L’inertie intellectuelle

Qu’ils soient de gauche ou de droite, nos intellectuels inspirent, si l’on peut dire, une grande confiance à ceux qui les approchent et qui ont pu se rendre compte de l’œuvre qu’ils accomplissent manifestement dans le processus d’institutionnalisation de la démocratie en Haïti. Quand les évènements les poussent au premier rang dans les médias, c’est aux yeux de la nation tout entière qu’ils s’affirment et se positionnent : leur responsabilité, les élève, les pénètre ou les rabaisse. C’est selon.

 

Si certains dans les débats publics souvent contradictoires paraissent parfois éloquents, grands diseurs et que leur position ne puisse être interprétée contre les desiderata de la population, d’autres, au contraire, ont l’art d’user habilement d’un côté précis de la barricade.

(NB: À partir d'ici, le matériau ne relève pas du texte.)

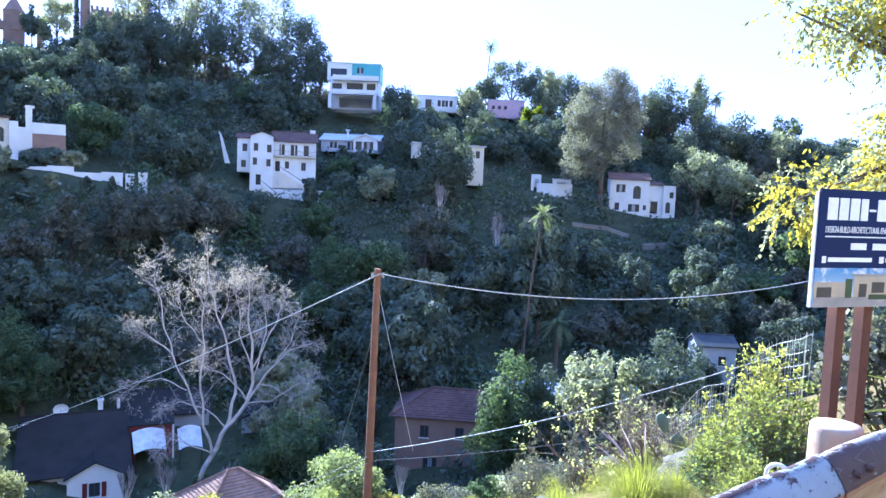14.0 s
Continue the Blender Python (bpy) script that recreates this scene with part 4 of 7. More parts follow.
# ---- valley houses ----
def cottage():
    h = thing_at("cottage", 12.9, 76, -31.8, "white gabled cottage with red shutters and dark shingle roof", "house")
    keep(8.6, 16.5, 74, -31)
    volume(h, -2.0, 3.0, 0, 8, 0, 3.0, STUCCO, roof=("gy", 1.35, 0.3, SHINGLE, 0), front=[(0.4, 0.9, 1.0, 1.4, "w")])
    volume(h, -5.4, -2.0, 1.6, 8, 0, 3.1, STUCCO, front=[(-3.6, 0.1, 1.5, 2.2, "d")])
    roof_part(h, "gx", -6.2, 3.4, 1.2, 14.5, 3.1, 3.9, 0.4, SHINGLE)
    for x in (-0.45, 1.25):
        g = Geo()
        g.box(x - 0.22, x + 0.22, -0.06, 0, 0.85, 2.35)
        part("shutter", g, REDWOOD, h, "maroon shutter")
    slab_part(h, "porch", -6, 3, -2.5, 1.5, -0.6, -0.02, CONCRETE)
    chimney(h, 1.0, 9, 5, 8.2, 0.5, 0.5, STUCCO)
    g = thing_at("maroon_shed", 16.9, 81, -30.0, "open maroon shed with white trim behind the cottage", "shed")
    volume(g, -2.0, 2.4, 0, 5, 0, 4.2, REDWOOD, roof=("flat", 0.15, 0.1, SHINGLE, 0), front=[(0.2, 0.2, 3.0, 2.6, "o")])
    slab_part(g, "corner_trim", 2.3, 2.5, -0.15, 0.0, 0, 4.2, WHITEFRAME)
    for az, r, w in ((17.0, 79, 3.2), (19.9, 79, 2.4)):
        t = thing_at("awning", az, r, -28.4, "worn white canvas awning on thin poles", "awning", 8, group="canvas awnings")
        c = Geo()
        for i in range(8):
            for j in range(6):
                P = lambda a, b: (-w / 2 + w * a / 8, b * 0.3, 2.1 - (1 - b / 6) * 1.7 + 0.35 * math.sin(math.pi * a / 8))
                q = [P(i, j), P(i + 1, j), P(i + 1, j + 1), P(i, j + 1)]
                c.poly(q)
        part("canvas", c, surface("worn_white_canvas", (0.78, 0.78, 0.78), (0.55, 0.56, 0.58), 0.9, 4, 0.9, 0.3, 0.02, grime=0.5), t)
        for x in (-w / 2 + 0.1, w / 2 - 0.1):
            pg = Geo()
            pg.tube((x, 0.1, -3.0), (x, 0.1, 0.5), 0.035, 0.035, 6)
            part("pole", pg, DARKFRAME, t)
    d = thing_at("satellite_dish", 11.0, 85, -26.3, "white satellite dish on a short mast", "satellite dish")
    g = Geo()
    for i in range(4):
        for j in range(16):
            P = lambda a, b: (0.75 * a / 4 * math.cos(b * math.pi / 8), -0.3 + 0.28 * (1 - (a / 4) ** 2), 1.9 + 0.62 * a / 4 * math.sin(b * math.pi / 8))
            g.poly([P(i, j), P(i + 1, j), P(i + 1, j + 1), P(i, j + 1)])
    part("dish", g, WHITEFRAME, d)
    g = Geo()
    g.tube((0, 0, -2.6), (0, 0, 1.8), 0.06, 0.06, 8)
    part("mast", g, DARKFRAME, d)
    b = thing_at("grey_roofed_house", 18.5, 86, -30.5, "long low house with brown roof behind the bare sycamore", "house")
    volume(b, -5.6, 4.0, 0, 7, 0, 4.4, GREYWALL, roof=("gx", 1.8, 0.4, SHINGLE, 0), front=[(-2.0, 1.4, 1.4, 1.3, "w"), (2.0, 1.4, 1.4, 1.3, "w")])
    slab_part(b, "corner_board", -5.75, -5.45, -0.1, 0.1, 0, 6.4, WHITEFRAME)
    b = thing_at("hillside_garage", 27.0, 84, -31.0, "dark house with shingle roof half hidden by trees", "house")
    volume(b, -5, 5, 0, 7, 0, 4.4, GREYWALL, roof=("gy", 2.2, 0.4, SHINGLE, 0), front=[(-2, 1.2, 1.2, 1.3, "w"), (2, 1.2, 1.2, 1.3, "w")])
    keep(8, 24, 78, -28.5)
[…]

Et sous les coups de massue de la pression du quotidien, ils frisent l’indécence et ne semblent pas croire au destin national.

 

L’imperturbable bouillonnement de cette catégorie-là est le signe d’une incertitude personnelle que la pression sociale et ses avatars inquiétants n’entament pas. Leur foi dans la « lutte pour la vie » parait aveugle. Des lacunes ont pu leur échapper dans l’établissement d’un plan d’action cohérente, judicieuse. Gens d’action avant la lettre, c’est dans l’action qu’on doit juger ces penseurs de métier qui alertent, dénoncent et polémiquent à l’envi.

 

Nanti ou précaire, l’intello de gauche ou de droite prend toujours la parole. Au nom de la liberté et du droit. Il s’est vu reconnaître cette fonction de parler en tant que détenteur de vérité et de justice.

 

Représentant attitré de la pensée universelle, il se veut la conscience de tous et de chacun. Mais il y a des années qu’on cesse de lui demander de jouer ce rôle. Raison : Il a gagné une conscience beaucoup plus concrète et immédiate des luttes et fait face à des problèmes spécifiques, souvent différents de ceux des masses rurales et urbaines.

C’est Michel Foucault — pour ne pas le nommer — qui faisait la distinction entre l’intellectuel spécifique et l’intellectuel universel.

 

Mais il y a aussi l’intellectuel collectif, dont Bourdieu décrit le rôle et la fonction. Ce sont des Think Thanks dans la production et l’imposition de l’idéologie : sorte de groupements d’experts appointés par l’oligarchie, capables de définir eux-mêmes les objets et les fins de leur réflexion et de leur action en camouflant, pour ainsi dire, la réalité sociale, politique et économique.

 

Contribuant à créer les conditions sociales d’une production collective d’utopies réalistes, l’intellectuel collectif se veut le porte-parole autorisé d’un groupe ou d’une institution pour porter la parole supposée des « Sans-voix ». Pour avoir été sélectionné et bien imbu de sa mission, il demeure élitiste même quand il professe en public des idées de progrès social, voire révolutionnaire.

 

Tout intellectuel, soit dit en passant, a des intérêts idéologiques. Et c’est ce que sous-tend sa production. Mais le choix majeur auquel l’intellectuel est confronté est le suivant : soit s’allier à la stabilité des vainqueurs et des travailleurs patentés du système, soit, et c’est l’option la plus difficile, considérer cette stabilité comme alarmante, une situation qui menace les faibles et le destin national de totale extinction. Ce qui rend, somme toute, les tâches collectives encore plus urgentes.